There are no video games, no loud music, no bells, no whistles, no glitz. Just an old miniature golf course with windmills, barns, a lighthouse and other little buildings.
And of course, there's a clown's nose at the 18th hole, good for a free game for anyone who hits a hole-in-one there.
In an age of more high-tech entertainment such as Discovery Zone and Dave and Busters, this vestige of a less frenzied time seemed too good to true, and in fact, it was. This sign appeared the other day: "Closing. For Good. Last Weekend. Yes, Forever."
Thus did Monte's Miniature Golf in College Park pass into history, a fixture for 43 years off Route 193, soon to be replaced by 234 dormitory-style apartments for students attending the nearby University of Maryland.
The closing night, planned for months, still surprised and saddened many patrons who putted their way through Lilliputian windmills, loop-de-loops, barns, tepees and churches--all for $4.50 per round.
Friday at 9:30 p.m., despite the hot sticky weather, a dozen cars were in the parking lot and two dozen or so players on the two adjoining 18-hole courses. Monte's, lighted by 175-watt bulbs, was showing its age. Crab grass grew inside some of the holes; aquamarine-painted concrete "ponds" were bone dry; the green carpets were frayed.
"There's not many of these places left, and this is a perfect location for it," said Keith Manning, 42, of Greenbelt, there with daughter Ashley, 17. "It's like a dinosaur going out."
Once, miniature golf was something families did with their leisure time, playing a manageable game of golf writ small, where the hole was always a short distance from the tee, through ingeniously designed obstacles.
Miniature golf boomed during the 1930s, waned during World War II, then mini-boomed in the 1950s, when Jack and Myrna Finneran developed the 12.7-acre site with its two courses, which they dubbed Monte and Carlo. To make the course more challenging, they included several holes that required a driving iron rather than a putter.
"In its heyday, it used to be packed," said Finneran, 75, from his retirement home in Vero Beach, Fla. "My wife and I worked 70 hours, seven days a week. I had such overflowing crowds. Every year, my business got better."
It got so good that he was able to sell it for a handsome sum 10 years ago to Beltway Plaza Developers, the entity that now is selling the property and a handful of adjacent houses to the university. Altogether, there will be 704 beds in mid-rise apartments of two- and four-bedrooms and 768 parking spaces. The builder, Ambling Co., of Valdosta, Ga., expects them to be ready for occupancy in the fall of 2000.

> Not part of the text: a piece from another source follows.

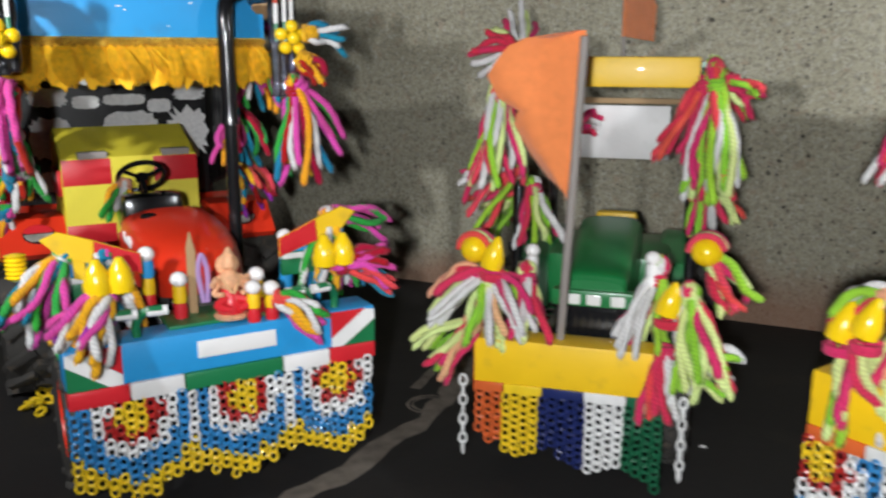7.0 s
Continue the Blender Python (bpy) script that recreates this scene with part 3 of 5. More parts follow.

Finneran was sorry to hear his old place was closing but happy to hear of plans for its future. "Well, that's a good thing to do," he said.
In its heyday, Monte's sponsored several tournaments a year, with prizes of $100 or $150. There was a midsummer championship tournament, which pitted the best 50 players on the 50-par course, and an end-of-season tournament.
Monte's also spawned informal competitions organized by others, most notably, perhaps, the School Closing Open. The 29th annual competition was held June 26, with 53 players.
"It started when two guys got their moms to take them to miniature golf the last day of junior high school, in 1970," said Michael Hayes, a computer programmer and longtime participant.
Hayes said the School Closing Open probably will move next year to the Golden Bear franchise, a miniature golf course that is three years old and practically next door to Monte's. Unlike Monte's, it is lushly landscaped and the ground is sculpted to recreate the contours of a big course. No windmills, loop-de-loops, or drivers.
"It's not nearly as challenging," Hayes said. "The first time, I shot par over there."
If Monte's closing was expected, the timing was not.
"When I took the job, they said the target was Aug. 8. It was a shock to me and all my [two] employees," said resident manager Mike Gillis, a University of Maryland student who also was told to vacate the house next to the course this week.
"I'm moving back home with my folks for the last semester," said Gillis. "Then it's the real world. No more putt-putt."